The 40-year-old arena, oldest of any in the cities being considered by the GOP, is a key reason why Cincinnati did not make the cut for the next round of possible convention sites.
Despite its age, the arena has hosted 100 events within the past year, including some really large events.
U.S. Bank Arena has rocked the riverfront with concerts like Bruce Springsteen, The Eagles, Bruno Mars, and Pearl Jam will open its nationwide tour there in the fall.
But this arena was the stumbling block for Cincinnati making the next cut for the 2016 Republican National Convention.
The privately owned arena issued a statement saying, in part, that although U.S. Bank Arena met all initial requirements from the convention's request for proosal, addional convention specific criteria were added after the site visit and proved to be difficult to facilitate.
For example, temporary modifications for TV platforms were not doable, at least not financially.
But what about long term?
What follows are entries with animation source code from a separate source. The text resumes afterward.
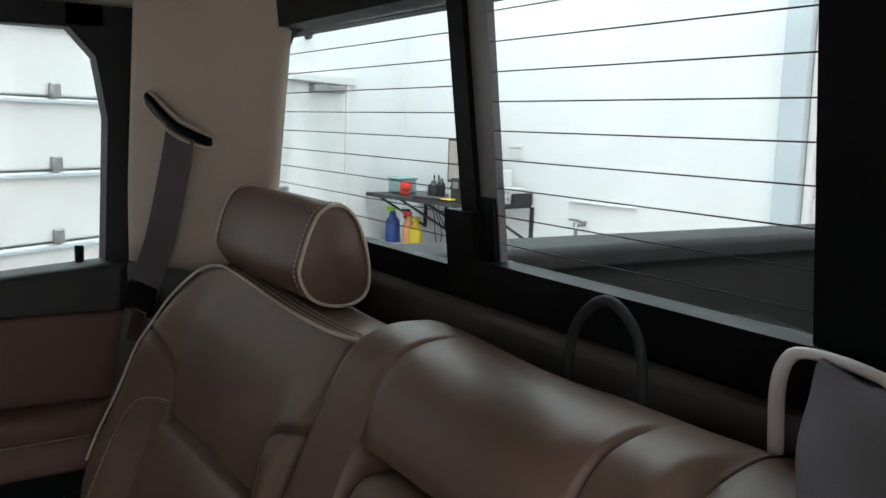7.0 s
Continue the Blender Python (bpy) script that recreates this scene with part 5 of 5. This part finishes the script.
def canister(name, u, o, z0, r, h, mat, label, cap=None, spray=False):
    ob = thing(name, on_bench_wall(u, o, z0), label, name.replace("_", " "))
    c = on_bench_wall(u, o, 0)
    prof = [(0.0, 0.0), (0.95, 0.0), (1.0, 0.04), (1.0, 0.62), (0.9, 0.72), (0.45, 0.84), (0.4, 1.0), (0.0, 1.0)]
    a = np.linspace(0, 2 * math.pi, 18, endpoint=False)
    P = np.array([[(c.x + r * q * math.cos(t), c.y + r * q * math.sin(t), z0 + h * zz) for t in a] for q, zz in prof])
    v, f = grid(P, True)
    part("body", mesh("body", v, [g[::-1] for g in f]), mat, ob)
    if cap is not None:
        if spray:
            hd = bench_box("trigger_head", u - 0.02, u + 0.07, o - 0.015, o + 0.015, z0 + h, z0 + h + 0.035, cap, ob, 0.006)
            bench_box("trigger", u + 0.035, u + 0.045, o - 0.008, o + 0.008, z0 + h - 0.05, z0 + h, cap, hd, 0.003)
        else:
            bench_box("cap", u - r * 0.5, u + r * 0.5, o - r * 0.5, o + r * 0.5, z0 + h, z0 + h + 0.03, cap, ob, 0.008)
    return ob


# clutter on the bench
canister("pen_cup", 0.80, 0.30, 0.566, 0.045, 0.12, BLACK_METAL, "black pen cup on the bench")
canister("bottle", 0.47, 0.40, 0.566, 0.016, 0.075, WHITE_PLASTIC, "small white bottle on the bench", BLACK_METAL)
for u in (0.93, 0.99):
    canister("bottle", u, 0.14, 0.566, 0.012, 0.125, BLACK_METAL, "thin black bottle at the back of the bench", BLACK_METAL)
canister("marker_cup", 0.75, 0.26, 0.566, 0.03, 0.14, BLACK_METAL, "narrow black cup with pens on the bench")
sp = thing("loudspeaker", on_bench_wall(0.30, 0.44, 0.566), "small black loudspeaker on the bench", "loudspeaker")
bench_box("case", 0.25, 0.36, 0.40, 0.50, 0.566, 0.74, BLACK_METAL, sp, 0.008)
bench_box("cone", 0.275, 0.335, 0.50, 0.503, 0.655, 0.715, STEEL, sp, 0.001)
kb = thing("keyboard", on_bench_wall(0.55, 0.5, 0.566), "black keyboard on the bench", "keyboard")
bench_box("case", 0.40, 0.74, 0.44, 0.56, 0.566, 0.586, BLACK_METAL, kb, 0.005)
fd = thing("folder", on_bench_wall(0.2, 0.45, 0.566), "black folder on the bench", "folder")
bench_box("cover", 0.05, 0.30, 0.36, 0.54, 0.566, 0.578, BLACK_METAL, fd, 0.003)
pd = thing("notepad", on_bench_wall(0.3, 0.52, 0.579), "yellow notepad on the bench", "notepad")
bench_box("sheets", 0.30, 0.40, 0.49, 0.56, 0.579, 0.589, YELLOW, pd, 0.002)
tub = thing("storage_tub", on_bench_wall(1.12, 0.3, 0.566), "pale teal plastic tub on the bench", "tub")
bench_box("body", 1.07, 1.24, 0.25, 0.42, 0.566, 0.675, TEAL, tub, 0.02)
bench_box("lid", 1.065, 1.245, 0.245, 0.425, 0.675, 0.695, TEAL, tub, 0.008)
rc = thing("scoop", on_bench_wall(0.93, 0.45, 0.566), "red plastic scoop on the bench", "scoop")
bench_box("bowl", 0.93, 1.03, 0.40, 0.46, 0.60, 0.67, RED, rc, 0.02)
bench_box("handle", 0.95, 1.05, 0.41, 0.44, 0.566, 0.61, RED, rc, 0.01)
# low shelf with bottles under the bench
sh = thing("low_shelf", on_bench_wall(1.0, 0.35, 0.1), "white low shelf under the bench", "shelf")
bench_box("board", 0.66, 1.40, 0.15, 0.55, 0.12, 0.16, WHITE_PLASTIC, sh, 0.008)
for u in (0.70, 1.36):
    bench_box("leg", u - 0.02, u + 0.02, 0.2, 0.5, GROUND, 0.12, WHITE_PLASTIC, sh, 0.006)
canister("spray_bottle", 1.24, 0.36, 0.16, 0.06, 0.25, BLUE, "blue spray bottle with a green head on the low shelf", GREEN, True)
canister("spray_bottle", 1.02, 0.36, 0.16, 0.05, 0.23, ORANGE, "orange spray bottle with a red head on the low shelf", RED, True)
canister("spray_bottle", 1.12, 0.30, 0.16, 0.045, 0.24, WHITE_PLASTIC, "white spray bottle with a black head on the low shelf", BLACK_METAL, True)
canister("jug", 0.93, 0.36, 0.16, 0.055, 0.20, YELLOW, "yellow jug on the low shelf", YELLOW)
# cables under the bench
for k, (u, dz) in enumerate(((0.80, 0.0), (0.86, 0.05), (0.92, 0.02))):
    cb = thing("cable", on_bench_wall(u, 0.2, 0.3), "thin black cable hanging under the bench", "cable", "cables under the bench")
    pts = [on_bench_wall(u + 0.03 * math.sin(2.2 * q + k), 0.25 - 0.04 * q, 0.54 - 0.13 * q) for q in range(5)]
    part("cord", mesh("cord", *tube(smooth_line([tuple(q) for q in pts], 30), 0.004, 6)), BLACK_METAL, cb)
fc = thing("tap", on_bench_wall(-0.53, 0.05, 0.46), "small steel water tap on the white wall", "tap")
rod("pipe", on_bench_wall(-0.50, 0.0, 0.47), on_bench_wall(-0.50, 0.10, 0.47), 0.018, STEEL, fc, 12)
rod("spout", on_bench_wall(-0.50, 0.09, 0.475), on_bench_wall(-0.53, 0.12, 0.40), 0.014, STEEL, fc, 10)
rod("handle", on_bench_wall(-0.58, 0.07, 0.495), on_bench_wall(-0.42, 0.07, 0.495), 0.009, STEEL, fc, 8)
rl = thing("wall_ledge", on_bench_wall(-0.55, 0.01, 0.62), "thin white ledge on the wall", "ledge")
bench_box("strip", -0.95, -0.35, 0.0, 0.02, 0.612, 0.622, WHITE_PLASTIC, rl, 0.003)
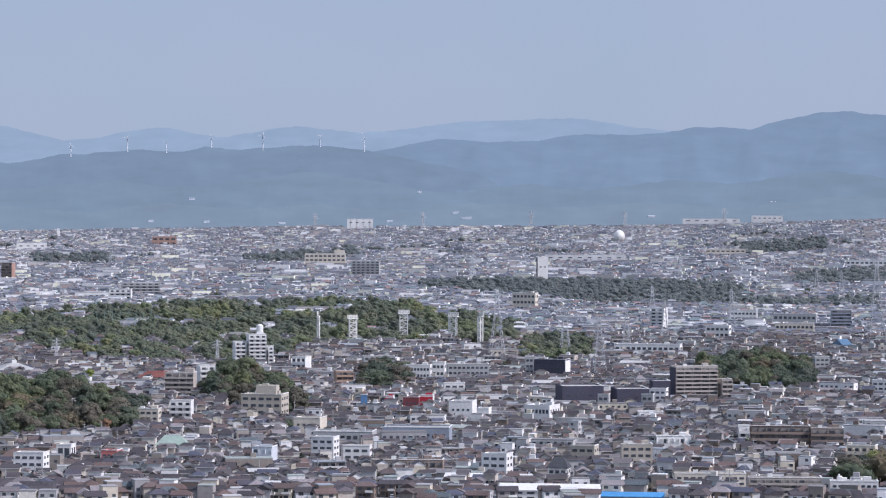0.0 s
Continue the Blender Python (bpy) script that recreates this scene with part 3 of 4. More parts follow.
def light_tower(b, d, h, turn, legs, head):
    """A floodlight tower of a ball ground: white lattice shaft, lamp gallery on top."""
    thing = new("floodlight_tower")
    thing.matrix_basis = Matrix.Translation(spot(b, d, -0.2)) @ Matrix.Rotation(radians(turn), 4, "Z")
    tagged(thing, "white lattice stadium floodlight tower with a lamp gallery", "light tower", "stadium floodlights")
    TAKEN.append((b, d - 22, legs * 0.6 + 2, 26))
    a = legs / 2
    for sx in (-1, 1):
        for sy in (-1, 1):
            part("leg", boxes((sx * a, sy * a * 0.6, 0, 0.75, 0.75, h * 0.86)), LAMP_WHITE, thing)
    n = max(4, int(h / 3.4))
    for sy in (-1, 1):
        bm = bmesh.new()
        for i in range(n):
            z0, z1 = h * 0.86 * i / n, h * 0.86 * (i + 1) / n
            s = 1 if i % 2 else -1
            bar(bm, (-a * s, sy * a * 0.6, z0), (a * s, sy * a * 0.6, z1), 0.45)
            bar(bm, (-a, sy * a * 0.6, z1), (a, sy * a * 0.6, z1), 0.4)
        tagged(part("bracing", bm, LAMP_WHITE, thing), kind="stuff")
    part("gallery", boxes((0, 0, h * 0.86, head, legs * 0.8, 0.5), (0, legs * 0.3, h * 0.88, head, 0.3, h * 0.12)), LAMP_WHITE, thing)
    cols = max(2, int(head / 1.3))
    first = None
    for r in range(2):
        for i in range(cols):
            x, z = -head / 2 + head * (i + 0.5) / cols, h * (0.91 + 0.055 * r)
            if first is None:
                bm = bmesh.new()
                bmesh.ops.create_cone(bm, cap_ends=True, segments=8, radius1=0.5, radius2=0.3, depth=0.6, matrix=Matrix.Rotation(radians(-90), 4, "X"))
                first = part("lamp", bm, FLAT_ROOF, thing)
                ob = first
            else:
                ob = new("lamp", first.data)
                ob.parent = thing
            ob.matrix_basis = pose(x, -0.1, z)
    part("base_deck", boxes((0, 0, 0, legs + 3, legs + 1, 1.2)), FLAT_ROOF, thing)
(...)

A total makeover of the facility could cost $90 million dollars.
The answer is obviously no, even if it would bring in more concerts and conventions. County Commissioner Hartmann hoped the Republican Convention push would lead to the University of Cincinnati moving its basketball games to U.S. Bank Arena, providing the revenue stream needed for a fix up.
But UC seems to be leaning towards staying on campus. Mayor John Cranley says despite the GOP convention setback, Cincinnati has a lot to offer for conventions and concerts.
Cincinnati did make it through the first round of cuts for the Republican convention, and the other city eliminated in yesterday's cuts was Convention City USA, Las Vegas. There are a lot of hotels there, but their arena also not modern enough.
The four cities still in the running for the Republican convention are Dallas, Denver, Cleveland and Kansas City. They all have far more private suites than U.S. Bank Arena-- another apparent reason why Cincinnati did not make the next cut.